### [DATASET EXTRACT]

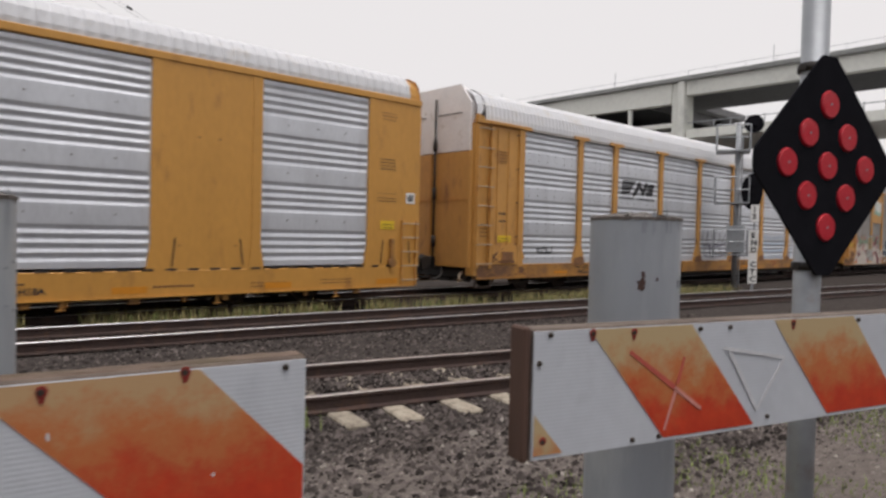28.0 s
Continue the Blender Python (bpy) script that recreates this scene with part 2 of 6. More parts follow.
M_BIGTANK = mat("white_storage_tank", (0.72, 0.73, 0.74), 0.5, 0, 0.05, 2, 0.02, (0.6, 0.6, 0.6), 0.3, 0.3)


def fluted(m):
    """Fine level flutes of the plastic board under its film."""
    n, l = m.node_tree.nodes, m.node_tree.links
    b = n["Principled BSDF"]
    g, w, bp = n.new("ShaderNodeTexCoord"), n.new("ShaderNodeTexWave"), n.new("ShaderNodeBump")
    w.bands_direction = "Z"
    w.inputs["Scale"].default_value, w.inputs["Distortion"].default_value = 55, 0.3
    l.new(g.outputs["Object"], w.inputs["Vector"])
    bp.inputs["Strength"].default_value, bp.inputs["Distance"].default_value = 0.05, 0.003
    l.new(w.outputs["Fac"], bp.inputs["Height"])
    if b.inputs["Normal"].links:
        l.new(b.inputs["Normal"].links[0].from_socket, bp.inputs["Normal"])
    l.new(bp.outputs[0], b.inputs["Normal"])
    return m


def sheeting(name, fade, rise=0.0):
    """Reflective stripe, red at the bottom, weathered to orange and then straw towards the top by the amount given."""
    m = mat(name, (0.60, 0.058, 0.018), 0.5, 0, 0.14, 60, 0.03, (0.48, 0.03, 0.013), 0.75, 13)
    n, l = m.node_tree.nodes, m.node_tree.links
    b = n["Principled BSDF"]
    src = b.inputs["Base Color"].links[0].from_socket
    g, sep, mr = n.new("ShaderNodeTexCoord"), n.new("ShaderNodeSeparateXYZ"), n.new("ShaderNodeMapRange")
    nz, ad = n.new("ShaderNodeTexNoise"), n.new("ShaderNodeMath")
    nz.inputs["Scale"].default_value, nz.inputs["Detail"].default_value, nz.inputs["Roughness"].default_value = 13, 9, 0.75
    ad.operation = "MULTIPLY_ADD"
    ad.inputs[1].default_value = 0.25
    l.new(g.outputs["Object"], nz.inputs["Vector"])
    l.new(g.outputs["Object"], sep.inputs[0])
    l.new(nz.outputs["Fac"], ad.inputs[0])
    l.new(sep.outputs["Z"], ad.inputs[2])
    mr.inputs["From Min"].default_value, mr.inputs["From Max"].default_value = -0.035 - rise, 0.11 - rise
    mr.inputs["To Max"].default_value = fade
    l.new(ad.outputs[0], mr.inputs["Value"])
    ramp, mix = n.new("ShaderNodeValToRGB"), n.new("ShaderNodeMix")
    e = ramp.color_ramp.elements
    e[0].position, e[0].color = 0.0, (0.53, 0.08, 0.027, 1)
    e[1].position, e[1].color = 0.9, (0.53, 0.40, 0.22, 1)
    mid = e.new(0.5)
    mid.color = (0.54, 0.18, 0.06, 1)
    l.new(mr.outputs[0], ramp.inputs[0])
    gain = n.new("ShaderNodeMapRange")
    gain.inputs["From Max"].default_value = 0.4
    l.new(mr.outputs[0], gain.inputs["Value"])
    mix.data_type = "RGBA"
    l.new(ramp.outputs[0], mix.inputs["B"])
    l.new(gain.outputs[0], mix.inputs["Factor"])
    l.new(src, mix.inputs["A"])
    l.new(mix.outputs["Result"], b.inputs["Base Color"])
    return m


fluted(M_SHEET)
for q in (M_DIRT, M_PEBBLE, M_SIGN, M_GRAVEL, M_STONE, M_SOIL, M_ASPHALT, M_TIE):      # dusty ground has no sheen
    q.node_tree.nodes["Principled BSDF"].inputs["Specular IOR Level"].default_value = 0.0
M_RED = sheeting("red_stripe", 0.3)
M_ORANGE = sheeting("orange_stripe", 0.45)
M_FADED = sheeting("faded_stripe", 1.0)
M_TAN = sheeting("tan_stripe", 0.8)
M_BLEACHED = sheeting("bleached_stripe", 1.0, 0.13)


# ---- building blocks ----
def box(bm, x0, x1, y0, y1, z0, z1, bevel=0.0):
    v = [bm.verts.new((x, y, z)) for z in (z0, z1) for y in (y0, y1) for x in (x0, x1)]
    fs = [bm.faces.new([v[i] for i in q]) for q in ((0, 2, 3, 1), (4, 5, 7, 6), (0, 1, 5, 4), (2, 6, 7, 3), (0, 4, 6, 2), (1, 3, 7, 5))]
    if bevel:
        bmesh.ops.bevel(bm, geom=list({e for f in fs for e in f.edges}), offset=bevel, segments=1, affect="EDGES", profile=0.5)
    return v


def tube(bm, p, q, r, sides=8, r2=None, caps=True):
    p, q = Vector(p), Vector(q)
    turn = (q - p).to_track_quat("Z", "Y").to_matrix()
    rings = []
    for c, rad in ((p, r), (q, r if r2 is None else r2)):
        rings.append([bm.verts.new(c + turn @ Vector((rad * math.cos(2 * math.pi * k / sides), rad * math.sin(2 * math.pi * k / sides), 0))) for k in range(sides)])
    for k in range(sides):
        f = bm.faces.new((rings[0][k], rings[0][(k + 1) % sides], rings[1][(k + 1) % sides], rings[1][k]))
        f.smooth = sides > 6
    if caps:
        bm.faces.new(rings[0][::-1])
        bm.faces.new(rings[1])
    return rings


def prism(bm, outline, y0, y1):
    """Outline of (x, z) points, pushed from y0 to y1."""
    a = [bm.verts.new((x, y0, z)) for x, z in outline]
    b = [bm.verts.new((x, y1, z)) for x, z in outline]
    n = len(a)
    bm.faces.new(a)
    bm.faces.new(b[::-1])
    for k in range(n):
        bm.faces.new((a[(k + 1) % n], a[k], b[k], b[(k + 1) % n]))


def part(name, bm, material, parent=None, label="", m=None):
    me = bpy.data.meshes.new(name)
    bmesh.ops.recalc_face_normals(bm, faces=bm.faces)
    bm.to_mesh(me)
    bm.free()
    for q in material if isinstance(material, (list, tuple)) else (material,):
        me.materials.append(q)
    ob = new(name, me)
    ob.parent = parent
    if m is not None:
        ob.matrix_basis = m
    if label:
        ob["label"] = label
    return ob


def again(ob, parent, m, name=None):
    """The same mesh once more, under parent at the pose m."""
    o = new(name or ob.name.split(".")[0], ob.data)
    o.parent, o.matrix_basis = parent, m
    return o


def thing(name, m, label, category, group="", kind=""):
    ob = new(name)
    ob.empty_display_size = 0.2
    ob.matrix_basis = m
    return tagged(ob, label, category, group, kind)


def text_mesh(words, size, material, name, parent, m, shear=0.0, offset=0.0, label=""):
    cu = bpy.data.curves.new(name, "FONT")
    cu.body, cu.size, cu.shear, cu.offset, cu.extrude = words, size, shear, offset, 0.002
    cu.resolution_u = 3
    ob = bpy.data.objects.new(name + "_tmp", cu)
    scene.collection.objects.link(ob)
    dg = bpy.context.evaluated_depsgraph_get()
    me = bpy.data.meshes.new_from_object(ob.evaluated_get(dg))
    bpy.data.objects.remove(ob)
    me.materials.clear()
    me.materials.append(material)
    o = new(name, me)
    o.parent, o.matrix_basis = parent, m
    if label:
        o["label"] = label
    return o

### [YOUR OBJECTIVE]
Reproduce all of the material above word for word. Omit the pictures.

### [OUTPUT OF THE TASK]
28.0 s
Continue the Blender Python (bpy) script that recreates this scene with part 2 of 6. More parts follow.
M_BIGTANK = mat("white_storage_tank", (0.72, 0.73, 0.74), 0.5, 0, 0.05, 2, 0.02, (0.6, 0.6, 0.6), 0.3, 0.3)


def fluted(m):
    """Fine level flutes of the plastic board under its film."""
    n, l = m.node_tree.nodes, m.node_tree.links
    b = n["Principled BSDF"]
    g, w, bp = n.new("ShaderNodeTexCoord"), n.new("ShaderNodeTexWave"), n.new("ShaderNodeBump")
    w.bands_direction = "Z"
    w.inputs["Scale"].default_value, w.inputs["Distortion"].default_value = 55, 0.3
    l.new(g.outputs["Object"], w.inputs["Vector"])
    bp.inputs["Strength"].default_value, bp.inputs["Distance"].default_value = 0.05, 0.003
    l.new(w.outputs["Fac"], bp.inputs["Height"])
    if b.inputs["Normal"].links:
        l.new(b.inputs["Normal"].links[0].from_socket, bp.inputs["Normal"])
    l.new(bp.outputs[0], b.inputs["Normal"])
    return m


def sheeting(name, fade, rise=0.0):
    """Reflective stripe, red at the bottom, weathered to orange and then straw towards the top by the amount given."""
    m = mat(name, (0.60, 0.058, 0.018), 0.5, 0, 0.14, 60, 0.03, (0.48, 0.03, 0.013), 0.75, 13)
    n, l = m.node_tree.nodes, m.node_tree.links
    b = n["Principled BSDF"]
    src = b.inputs["Base Color"].links[0].from_socket
    g, sep, mr = n.new("ShaderNodeTexCoord"), n.new("ShaderNodeSeparateXYZ"), n.new("ShaderNodeMapRange")
    nz, ad = n.new("ShaderNodeTexNoise"), n.new("ShaderNodeMath")
    nz.inputs["Scale"].default_value, nz.inputs["Detail"].default_value, nz.inputs["Roughness"].default_value = 13, 9, 0.75
    ad.operation = "MULTIPLY_ADD"
    ad.inputs[1].default_value = 0.25
    l.new(g.outputs["Object"], nz.inputs["Vector"])
    l.new(g.outputs["Object"], sep.inputs[0])
    l.new(nz.outputs["Fac"], ad.inputs[0])
    l.new(sep.outputs["Z"], ad.inputs[2])
    mr.inputs["From Min"].default_value, mr.inputs["From Max"].default_value = -0.035 - rise, 0.11 - rise
    mr.inputs["To Max"].default_value = fade
    l.new(ad.outputs[0], mr.inputs["Value"])
    ramp, mix = n.new("ShaderNodeValToRGB"), n.new("ShaderNodeMix")
    e = ramp.color_ramp.elements
    e[0].position, e[0].color = 0.0, (0.53, 0.08, 0.027, 1)
    e[1].position, e[1].color = 0.9, (0.53, 0.40, 0.22, 1)
    mid = e.new(0.5)
    mid.color = (0.54, 0.18, 0.06, 1)
    l.new(mr.outputs[0], ramp.inputs[0])
    gain = n.new("ShaderNodeMapRange")
    gain.inputs["From Max"].default_value = 0.4
    l.new(mr.outputs[0], gain.inputs["Value"])
    mix.data_type = "RGBA"
    l.new(ramp.outputs[0], mix.inputs["B"])
    l.new(gain.outputs[0], mix.inputs["Factor"])
    l.new(src, mix.inputs["A"])
    l.new(mix.outputs["Result"], b.inputs["Base Color"])
    return m


fluted(M_SHEET)
for q in (M_DIRT, M_PEBBLE, M_SIGN, M_GRAVEL, M_STONE, M_SOIL, M_ASPHALT, M_TIE):      # dusty ground has no sheen
    q.node_tree.nodes["Principled BSDF"].inputs["Specular IOR Level"].default_value = 0.0
M_RED = sheeting("red_stripe", 0.3)
M_ORANGE = sheeting("orange_stripe", 0.45)
M_FADED = sheeting("faded_stripe", 1.0)
M_TAN = sheeting("tan_stripe", 0.8)
M_BLEACHED = sheeting("bleached_stripe", 1.0, 0.13)


# ---- building blocks ----
def box(bm, x0, x1, y0, y1, z0, z1, bevel=0.0):
    v = [bm.verts.new((x, y, z)) for z in (z0, z1) for y in (y0, y1) for x in (x0, x1)]
    fs = [bm.faces.new([v[i] for i in q]) for q in ((0, 2, 3, 1), (4, 5, 7, 6), (0, 1, 5, 4), (2, 6, 7, 3), (0, 4, 6, 2), (1, 3, 7, 5))]
    if bevel:
        bmesh.ops.bevel(bm, geom=list({e for f in fs for e in f.edges}), offset=bevel, segments=1, affect="EDGES", profile=0.5)
    return v


def tube(bm, p, q, r, sides=8, r2=None, caps=True):
    p, q = Vector(p), Vector(q)
    turn = (q - p).to_track_quat("Z", "Y").to_matrix()
    rings = []
    for c, rad in ((p, r), (q, r if r2 is None else r2)):
        rings.append([bm.verts.new(c + turn @ Vector((rad * math.cos(2 * math.pi * k / sides), rad * math.sin(2 * math.pi * k / sides), 0))) for k in range(sides)])
    for k in range(sides):
        f = bm.faces.new((rings[0][k], rings[0][(k + 1) % sides], rings[1][(k + 1) % sides], rings[1][k]))
        f.smooth = sides > 6
    if caps:
        bm.faces.new(rings[0][::-1])
        bm.faces.new(rings[1])
    return rings


def prism(bm, outline, y0, y1):
    """Outline of (x, z) points, pushed from y0 to y1."""
    a = [bm.verts.new((x, y0, z)) for x, z in outline]
    b = [bm.verts.new((x, y1, z)) for x, z in outline]
    n = len(a)
    bm.faces.new(a)
    bm.faces.new(b[::-1])
    for k in range(n):
        bm.faces.new((a[(k + 1) % n], a[k], b[k], b[(k + 1) % n]))


def part(name, bm, material, parent=None, label="", m=None):
    me = bpy.data.meshes.new(name)
    bmesh.ops.recalc_face_normals(bm, faces=bm.faces)
    bm.to_mesh(me)
    bm.free()
    for q in material if isinstance(material, (list, tuple)) else (material,):
        me.materials.append(q)
    ob = new(name, me)
    ob.parent = parent
    if m is not None:
        ob.matrix_basis = m
    if label:
        ob["label"] = label
    return ob


def again(ob, parent, m, name=None):
    """The same mesh once more, under parent at the pose m."""
    o = new(name or ob.name.split(".")[0], ob.data)
    o.parent, o.matrix_basis = parent, m
    return o


def thing(name, m, label, category, group="", kind=""):
    ob = new(name)
    ob.empty_display_size = 0.2
    ob.matrix_basis = m
    return tagged(ob, label, category, group, kind)


def text_mesh(words, size, material, name, parent, m, shear=0.0, offset=0.0, label=""):
    cu = bpy.data.curves.new(name, "FONT")
    cu.body, cu.size, cu.shear, cu.offset, cu.extrude = words, size, shear, offset, 0.002
    cu.resolution_u = 3
    ob = bpy.data.objects.new(name + "_tmp", cu)
    scene.collection.objects.link(ob)
    dg = bpy.context.evaluated_depsgraph_get()
    me = bpy.data.meshes.new_from_object(ob.evaluated_get(dg))
    bpy.data.objects.remove(ob)
    me.materials.clear()
    me.materials.append(material)
    o = new(name, me)
    o.parent, o.matrix_basis = parent, m
    if label:
        o["label"] = label
    return o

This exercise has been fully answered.